I have been working on a project for the past 3 months to upgrade or add functionality to an existing product using either the Photon or Redbear Duo.
Out system is a nurse call system that communicates with individual devices using a proprietary protocol very close to Zigbee. Out receivers take this information and return it the main computer via a slow CANbus, 20kbits/s.
My project is to create a wireless link between two CANbus nodes to tie two systems together when no other wired link exists.
What I am finding is that a call to client.write can lock the system up for what appears to be permanent, warranting a push of the reset button, but recently noticed that it clears itself somehow, sometimes within minutes but other times in an hour or so.
I have tried the application watchdog but this apparently has no effect when running in threaded mode as it doesn’t reset the photon after a minute of the loop being stuck.
This is getting long so let me get to some numbers and a few questions
We process between 1.5 - 2 million CANbus messages per day, these arrive in batches of up to 150 messages per second, roughly 6.7ms between messages. These are transferred immediately on receipt over TCP as a bundle of 22 bytes for each CANbus message. Checking the number of bytes written with client.write shows that when this returns 0 that the photon locks up. It no longer runs through the loop. TIme between lockups can be a few minutes to well over a week. The basic system not using TCP to transfer messages is rock solid and has been running for well over 100 million CANbus messages. It’s only now that I’m trying to add TCP that I’m running into trouble.
There are number of other threads ;
that I have looked at and it appears I am not alone.

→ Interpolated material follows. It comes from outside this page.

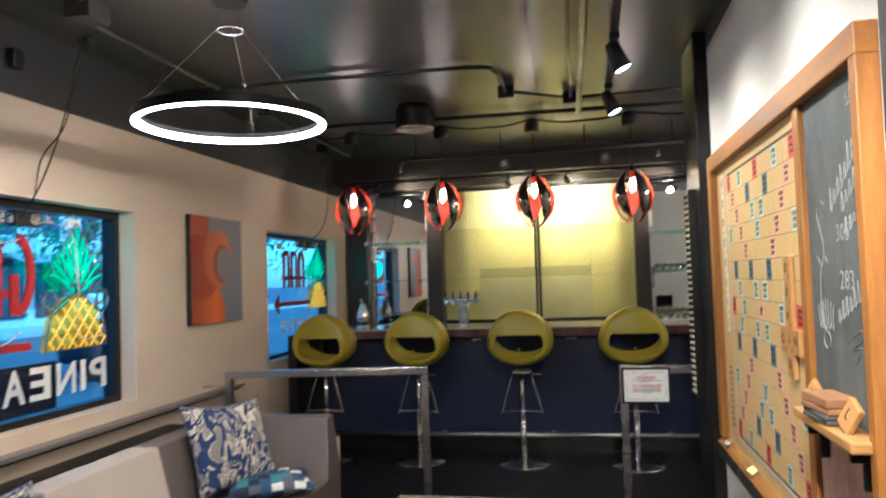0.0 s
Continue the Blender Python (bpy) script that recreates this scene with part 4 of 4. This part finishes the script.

The last one is probably the final solution and I will try this after I ask a few questions.
When opening a TCP connection when should you close it? I suspect that I should not open and close the connection every 6ms. Our system runs 24 hours a day with a maximum lull in communication of about 30 seconds. I suspect you open the connection and use it till client.connected fails or an artificial keep alive signal fails in which case you close the connection and try to open a new one. I find that sometimes client.connected fails many times a minute and other times it runs for days without failure, I guess depending on how noisy the Wifi environment is.
When client.write returns 0 what should be done? Is the message stuck in a buffer? Is it lost? if this happens should I close the connection?
If the solution offered in system firmware 0.8.0-rc.2 is what I should try then what does the timeout mean. Again is the message stuck in a buffer or is it lost. Should I close the connection after the timeout?
I am running two photons, one server, one client. System firmware 0.7.0-rc.7
Both in threaded mode
RSSI is good between 58 and 62
free memory as report by System.freeMemory() is at 41984 during moments without traffic and dipping to around 32000 when there is traffic.
I’m not a programmer by profession but have been learning over the last year as best I can. Any help with this issue is greatly appreciated. What I’m looking for is a way to keep the photon running without having to reset it as the final product is not readily accessible. The information carried by our CANbus is time sensitive so we can’t afford to either lose messages or delay them by minutes let alone hours.
Thanks in advance,